Given the total apathy shown by SDX with regard to the low share price and the lack of effort being put into promoting the company, probably the best scenario from a retail investor’s point of view is that SDX becomes a takeover target.
The following article was written on 3rd June 2019 and it suggested just that
As the author points out that given the low valuation SDX could be seen as a takeover target.

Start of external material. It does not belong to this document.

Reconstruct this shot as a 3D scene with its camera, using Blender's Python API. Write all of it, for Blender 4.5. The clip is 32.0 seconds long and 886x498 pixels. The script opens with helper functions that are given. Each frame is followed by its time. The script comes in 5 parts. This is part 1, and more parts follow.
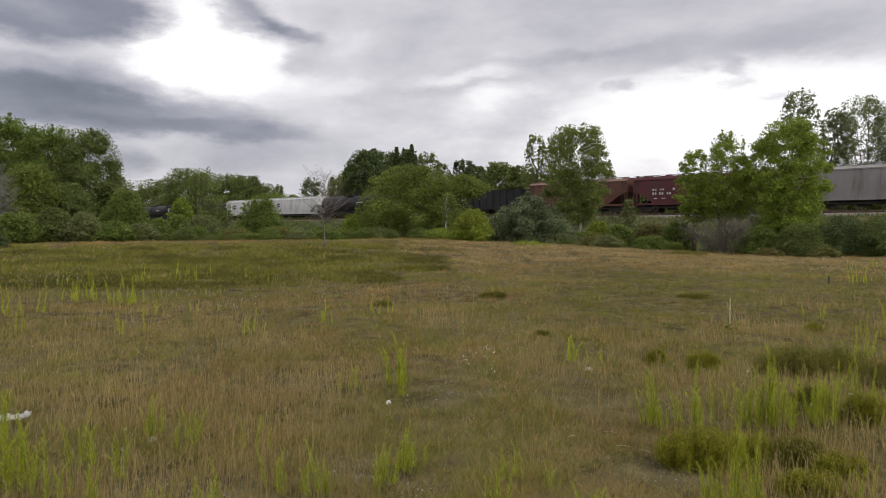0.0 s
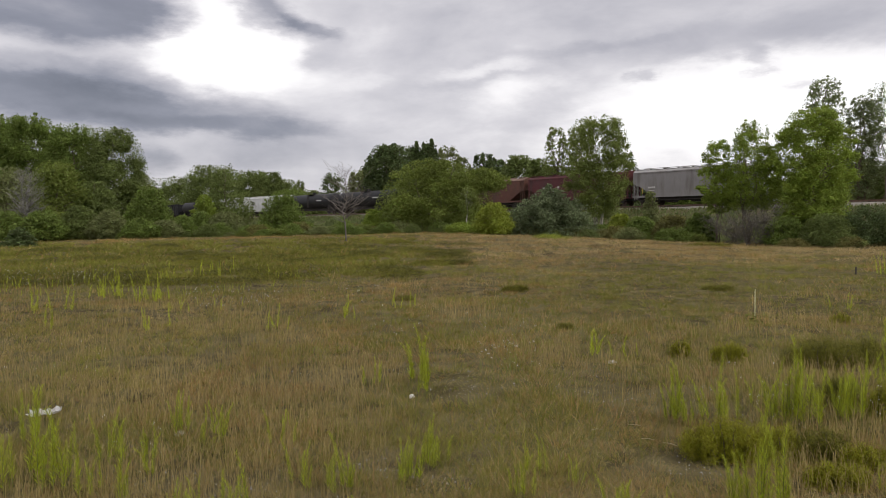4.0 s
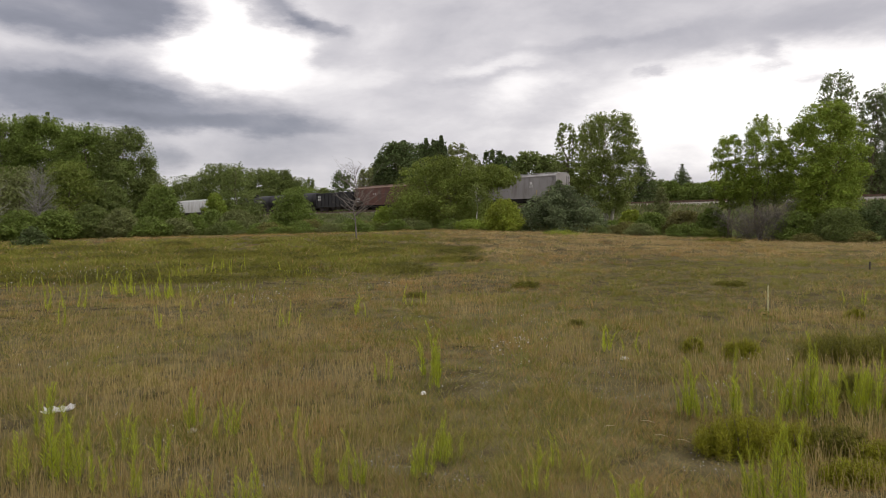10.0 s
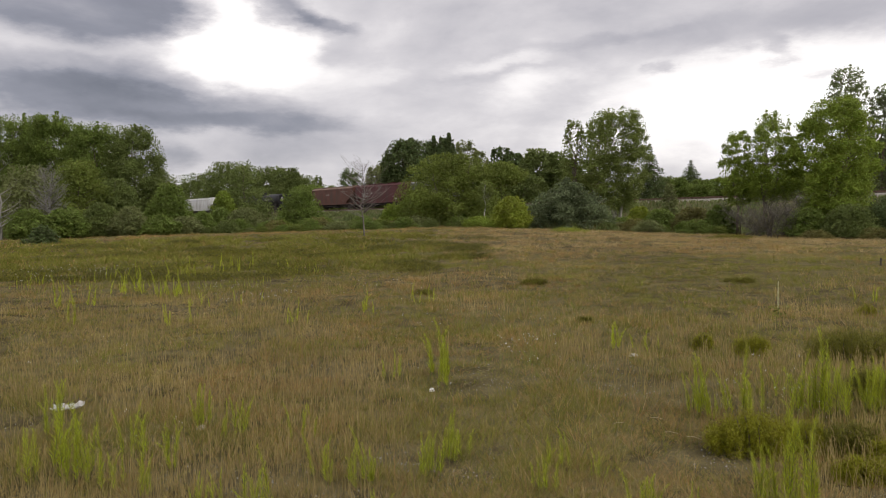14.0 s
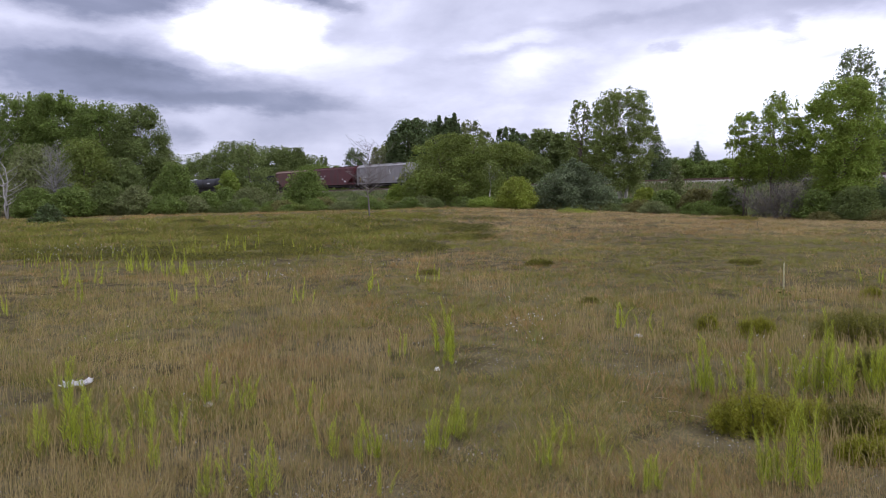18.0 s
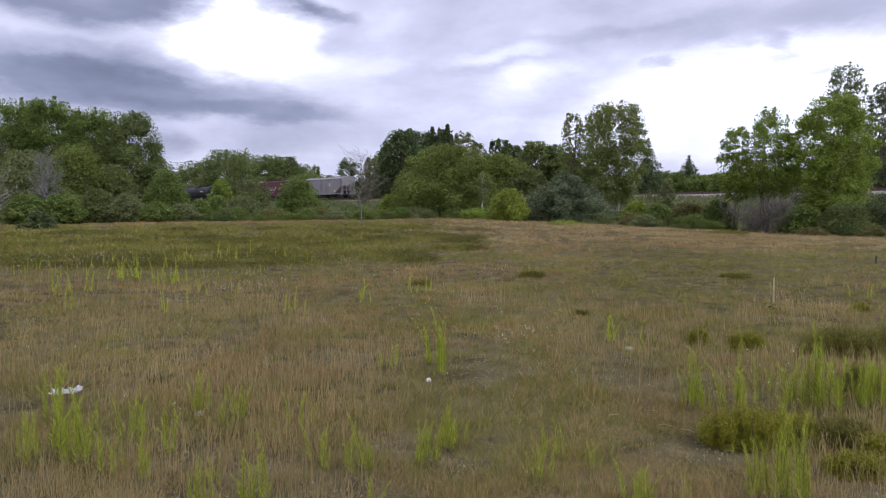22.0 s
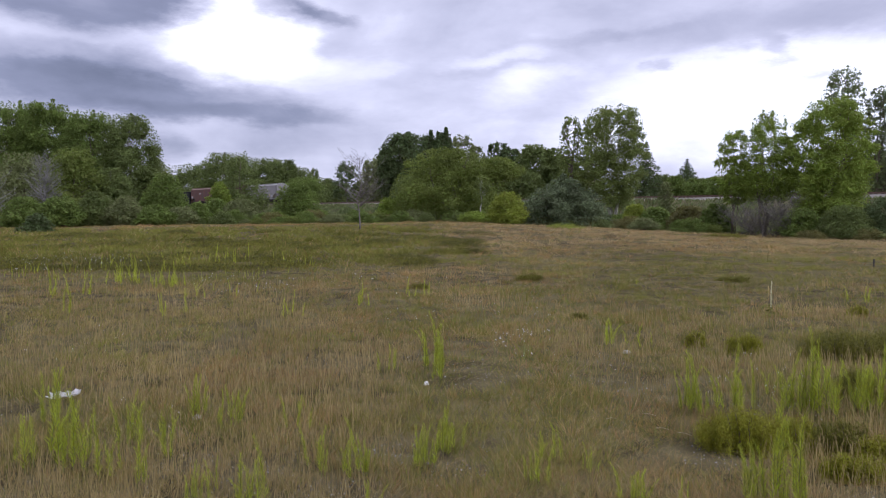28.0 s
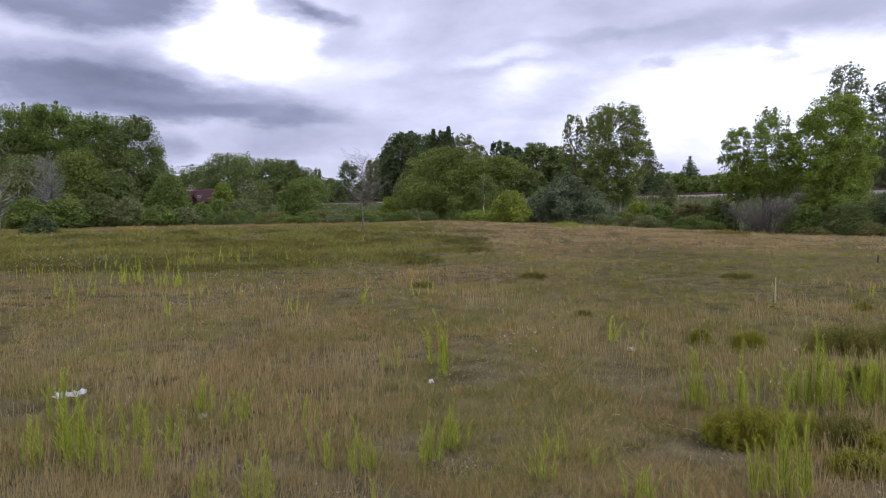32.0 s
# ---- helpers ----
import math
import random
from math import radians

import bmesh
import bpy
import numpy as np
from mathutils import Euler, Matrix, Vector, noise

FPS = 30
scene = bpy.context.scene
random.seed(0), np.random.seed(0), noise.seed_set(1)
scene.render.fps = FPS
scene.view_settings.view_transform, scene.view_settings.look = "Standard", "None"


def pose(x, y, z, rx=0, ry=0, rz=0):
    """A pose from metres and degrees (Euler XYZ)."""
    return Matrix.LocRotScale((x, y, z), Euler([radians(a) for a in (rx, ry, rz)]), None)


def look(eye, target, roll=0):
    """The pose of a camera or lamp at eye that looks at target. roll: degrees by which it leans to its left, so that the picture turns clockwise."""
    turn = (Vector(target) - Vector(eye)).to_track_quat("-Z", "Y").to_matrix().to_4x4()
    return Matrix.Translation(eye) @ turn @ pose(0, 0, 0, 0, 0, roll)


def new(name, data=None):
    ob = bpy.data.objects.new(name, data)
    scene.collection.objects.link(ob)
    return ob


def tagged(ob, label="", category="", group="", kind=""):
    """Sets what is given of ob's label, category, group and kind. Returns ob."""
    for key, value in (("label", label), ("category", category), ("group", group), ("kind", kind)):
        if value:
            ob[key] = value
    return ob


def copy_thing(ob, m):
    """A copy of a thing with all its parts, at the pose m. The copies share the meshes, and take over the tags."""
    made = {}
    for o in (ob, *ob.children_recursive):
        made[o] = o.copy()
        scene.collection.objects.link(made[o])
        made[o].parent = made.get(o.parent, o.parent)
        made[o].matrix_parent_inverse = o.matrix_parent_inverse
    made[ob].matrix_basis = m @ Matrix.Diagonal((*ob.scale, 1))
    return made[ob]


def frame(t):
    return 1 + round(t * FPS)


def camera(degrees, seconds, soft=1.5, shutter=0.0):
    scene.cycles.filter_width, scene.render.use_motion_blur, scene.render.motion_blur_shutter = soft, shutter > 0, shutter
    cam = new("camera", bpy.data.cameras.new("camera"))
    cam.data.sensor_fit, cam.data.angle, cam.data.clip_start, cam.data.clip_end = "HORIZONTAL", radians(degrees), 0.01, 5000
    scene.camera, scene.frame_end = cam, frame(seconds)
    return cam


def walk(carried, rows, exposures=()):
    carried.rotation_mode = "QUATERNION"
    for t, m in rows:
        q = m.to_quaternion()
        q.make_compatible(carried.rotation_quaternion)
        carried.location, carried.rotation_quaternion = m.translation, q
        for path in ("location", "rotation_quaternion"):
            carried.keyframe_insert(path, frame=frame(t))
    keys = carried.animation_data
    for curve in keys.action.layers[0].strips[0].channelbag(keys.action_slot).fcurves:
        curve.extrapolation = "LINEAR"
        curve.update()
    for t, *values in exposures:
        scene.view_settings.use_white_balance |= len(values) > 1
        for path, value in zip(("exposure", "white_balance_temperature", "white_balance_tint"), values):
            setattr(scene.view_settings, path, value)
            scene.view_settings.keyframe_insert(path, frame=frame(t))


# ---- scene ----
# The camera: held in the hand at eye height, turning a little.
cam = camera(61.1, 32.0, 0.8)
PATH = [
    (0.0, 0.014, -0.000, 1.657, 0.00, -1.64, 0.00),
    (0.5, 0.014, -0.006, 1.657, -0.10, -2.10, 0.16),
    (1.0, 0.004, -0.009, 1.659, -0.31, -2.43, 0.14),
    (1.5, 0.015, -0.006, 1.663, 0.21, -2.29, 0.26),
    (2.0, 0.010, -0.004, 1.665, 0.07, -2.12, 0.12),
    (2.5, 0.011, -0.003, 1.652, 0.06, -1.94, 0.09),
    (3.0, 0.009, -0.011, 1.660, 0.87, -1.58, 0.60),
    (3.5, 0.010, -0.008, 1.664, 0.97, -1.67, 0.62),
    (4.0, 0.007, -0.008, 1.659, 1.58, -2.09, 0.60),
    (4.5, 0.005, -0.016, 1.659, 1.46, -2.16, 0.94),
    (6.5, 0.012, 0.017, 1.654, 1.85, -2.50, 1.30),
    (7.0, 0.012, 0.017, 1.641, 1.96, -2.81, 0.90),
    (7.5, 0.011, 0.002, 1.651, 1.73, -2.88, 0.64),
    (8.0, 0.003, -0.005, 1.654, 1.44, -2.62, 0.51),
    (8.5, -0.013, -0.004, 1.665, 1.44, -2.51, 0.39),
    (9.0, -0.012, 0.008, 1.655, 1.75, -2.21, 0.74),
    (9.5, -0.010, 0.001, 1.657, 2.16, -2.37, 0.92),
    (10.0, -0.002, 0.008, 1.655, 2.34, -2.32, 0.90),
    (10.5, -0.002, 0.014, 1.651, 2.17, -2.56, 0.92),
    (11.0, -0.000, 0.006, 1.647, 2.54, -2.68, 0.86),
    (11.5, -0.009, 0.020, 1.645, 2.71, -2.99, 0.68),
    (12.0, -0.013, 0.011, 1.654, 2.58, -2.77, 0.29),
    (12.5, -0.011, 0.010, 1.646, 2.13, -2.06, 0.80),
    (13.0, -0.004, 0.007, 1.651, 2.33, -2.23, 0.89),
    (13.5, 0.004, 0.012, 1.653, 2.41, -2.15, 0.96),
    (14.0, -0.006, 0.030, 1.646, 2.93, -2.50, 1.06),
    (14.5, 0.005, 0.026, 1.651, 3.04, -2.52, 1.09),
    (16.5, 0.004, 0.014, 1.650, 3.08, -3.36, 1.09),
    (17.0, -0.009, 0.009, 1.637, 3.28, -3.53, 0.90),
    (17.5, -0.010, 0.007, 1.642, 3.60, -3.70, 1.00),
    (18.0, -0.013, 0.018, 1.639, 3.32, -3.98, 0.85),
    (18.5, -0.012, 0.015, 1.634, 3.23, -3.93, 0.79),
    (19.0, -0.015, 0.010, 1.642, 3.10, -3.77, 0.47),
    (19.5, -0.024, 0.007, 1.641, 2.74, -3.75, 0.38),
    (20.0, -0.024, -0.004, 1.642, 2.83, -3.57, 0.27),
    (20.5, -0.030, -0.000, 1.639, 2.63, -3.43, 0.11),
    (21.0, -0.022, -0.006, 1.648, 2.80, -3.14, 0.11),
    (21.5, -0.023, 0.003, 1.641, 2.61, -3.35, 0.04),
    (22.0, -0.021, -0.005, 1.644, 2.73, -3.16, 0.19),
    (22.5, -0.028, -0.012, 1.646, 2.35, -3.04, -0.00),
    (23.0, -0.033, -0.005, 1.651, 2.21, -2.96, -0.09),
    (23.5, -0.025, -0.009, 1.645, 2.36, -2.71, -0.04),
    (24.0, -0.020, 0.001, 1.646, 2.96, -2.97, 0.04),
    (24.5, -0.020, 0.007, 1.638, 2.79, -3.12, -0.08),
    (25.0, -0.009, 0.002, 1.645, 2.81, -3.17, -0.19),
    (25.5, -0.025, -0.009, 1.647, 2.35, -3.31, -0.01),
    (27.5, -0.019, -0.009, 1.641, 2.45, -2.83, 0.19),
    (28.0, -0.014, -0.014, 1.649, 2.62, -2.92, 0.15),
    (28.5, -0.014, -0.025, 1.648, 2.56, -2.91, 0.17),
    (29.0, -0.015, -0.012, 1.637, 2.52, -2.93, 0.33),
    (29.5, -0.018, -0.015, 1.650, 2.57, -2.74, 0.28),
    (30.0, -0.015, -0.019, 1.657, 2.40, -2.92, 0.52),
    (30.5, -0.014, -0.020, 1.640, 2.40, -2.86, 0.62),
    (31.0, -0.025, -0.017, 1.649, 2.68, -2.67, 0.60),
    (31.5, -0.020, -0.018, 1.643, 2.65, -2.80, 0.54),
    (32.0, -0.020, -0.022, 1.639, 2.84, -2.99, 0.54),
]
walk(cam, [(t, pose(x, y, z, 90 + pitch, roll, yaw)) for t, x, y, z, yaw, pitch, roll in PATH],
     [
         (0.0, -0.05, 6560, 9.5),
         (6.5, -0.03, 6600, 10),
         (8.0, 0.00, 6250, 12),
         (9.0, -0.02, 6580, 10),
         (11.0, -0.02, 6750, 10),
         (12.0, 0.03, 5970, 16),
         (12.6, 0.03, 6020, 15),
         (13.0, 0.00, 6500, 11),
         (14.0, -0.03, 6750, 10),
         (14.8, 0.00, 6650, 11),
         (16.4, 0.11, 5730, 19),
         (20.0, 0.15, 5680, 19),
         (23.0, 0.10, 5610, 20),
         (32.0, 0.07, 5620, 20.5),
     ])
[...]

Coincidentally the share price on the day the article was written was 25.75p, today’s price.
However, since that article was written South Disouq has come online, has ramped up to the plateau rate ahead of schedule, the South Disouq reserves have increased by 35% and the Moroccan reserves have increased by 50%. The more interesting wells are still to be drilled later this year.
If the author thought SDX could be a takeover target in June 2019, it has to be now.
Apache Corporation, mentioned in the article, has a market cap of $11.6 billion.
They have assets in Egypt and if they wanted to expand into Morocco where the fiscal terms are attractive, SDX could be a good fit.
Some would say that Waha or Ingalls would not sell but they bought in around 30p, if an offer was in the high 30’s or 40p they might be tempted to cut and run.
Most CEO’s worry about a low share price because of the risk of takeover, ours doesn’t seem bothered. With a fairly static share price and increasing value of their assets, SDX will just keep getting more attractive to potential suitors.